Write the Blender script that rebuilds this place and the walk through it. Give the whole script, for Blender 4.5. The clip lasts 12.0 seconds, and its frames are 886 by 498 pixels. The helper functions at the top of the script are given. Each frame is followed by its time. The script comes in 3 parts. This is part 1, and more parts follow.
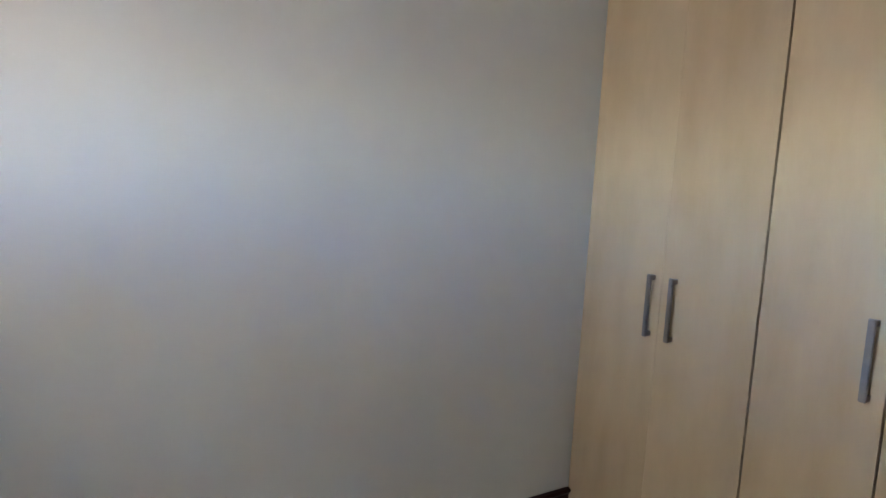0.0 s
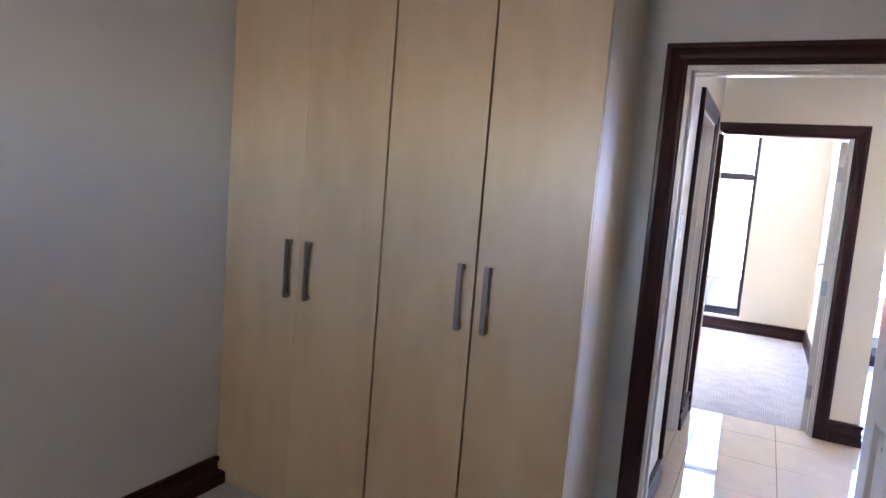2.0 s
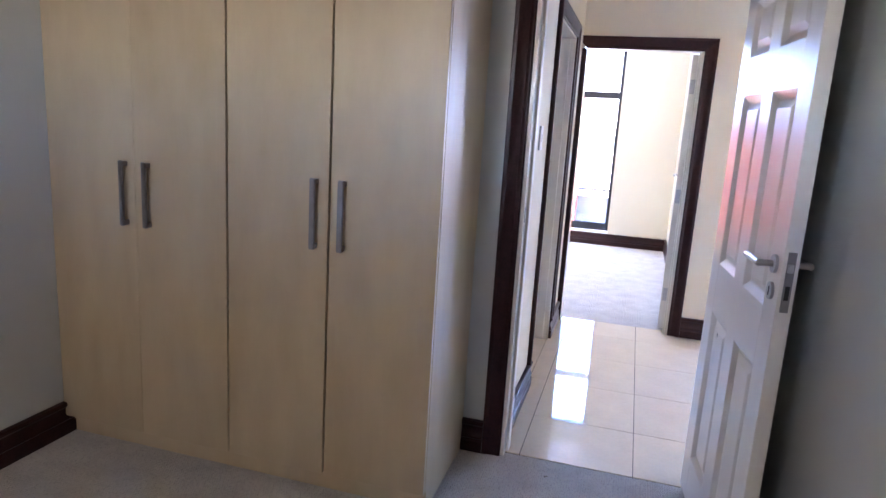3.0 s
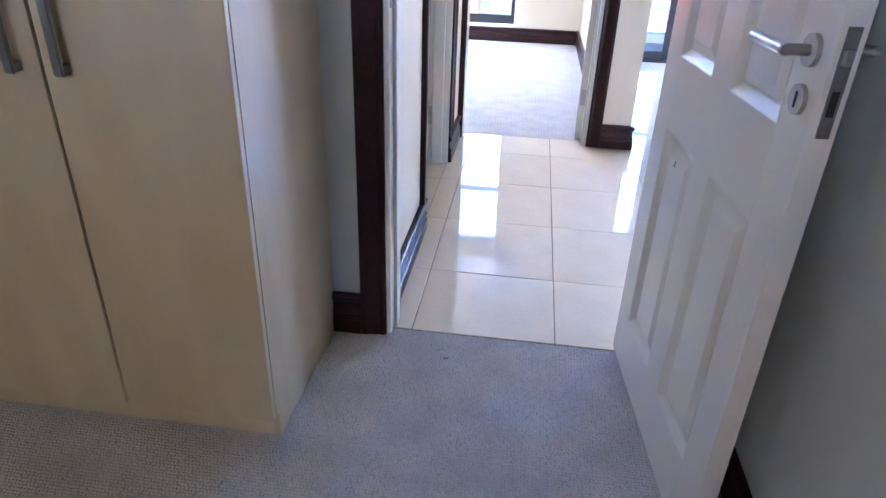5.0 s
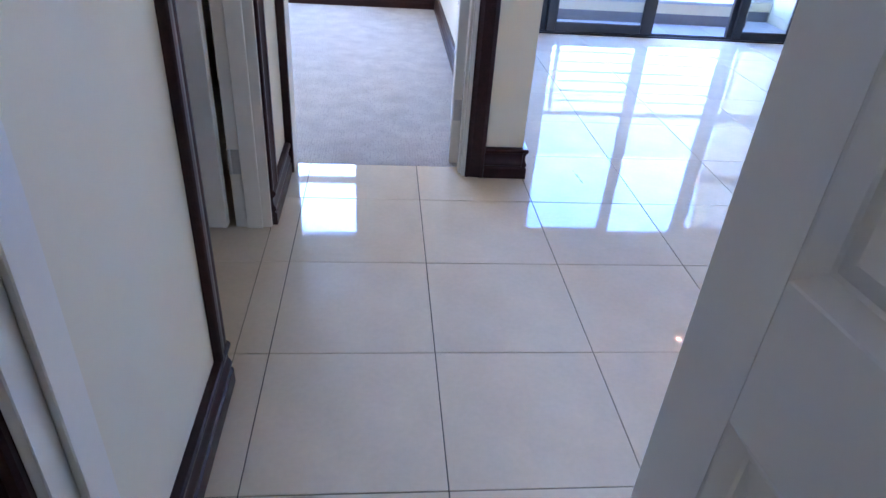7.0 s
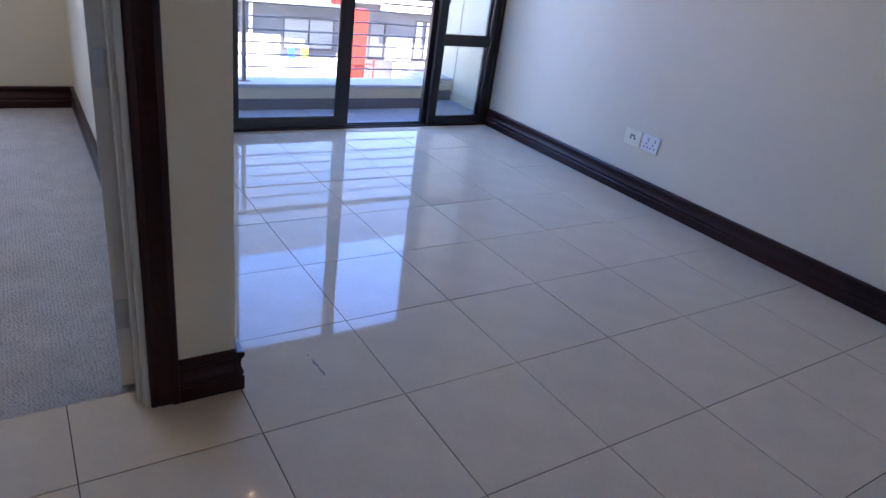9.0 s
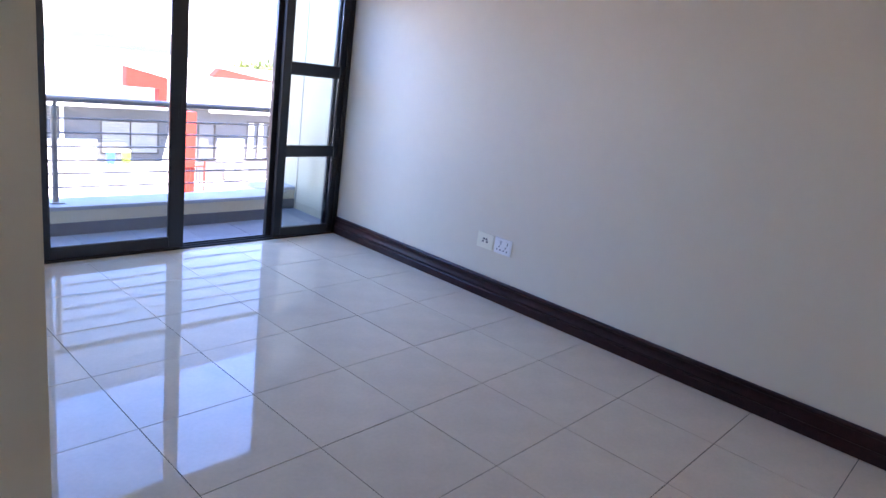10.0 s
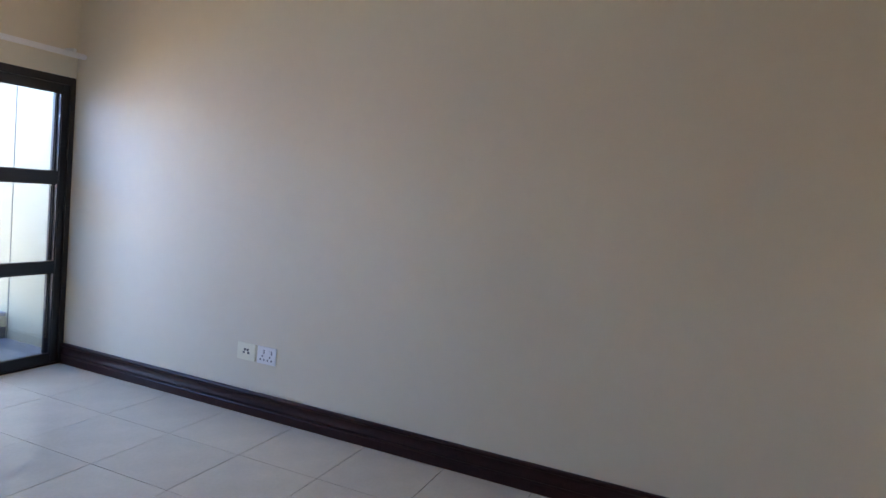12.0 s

★ ★ ★ ★ ★

PROMPT:
Repeat the listing in full and exactly. Do not include any images.

IN RESPONSE:
Write the Blender script that rebuilds this place and the walk through it. Give the whole script, for Blender 4.5. The clip lasts 12.0 seconds, and its frames are 886 by 498 pixels. The helper functions at the top of the script are given. Each frame is followed by its time. The script comes in 3 parts. This is part 1, and more parts follow.
0.0 s
2.0 s
3.0 s
5.0 s
7.0 s
9.0 s
10.0 s
12.0 s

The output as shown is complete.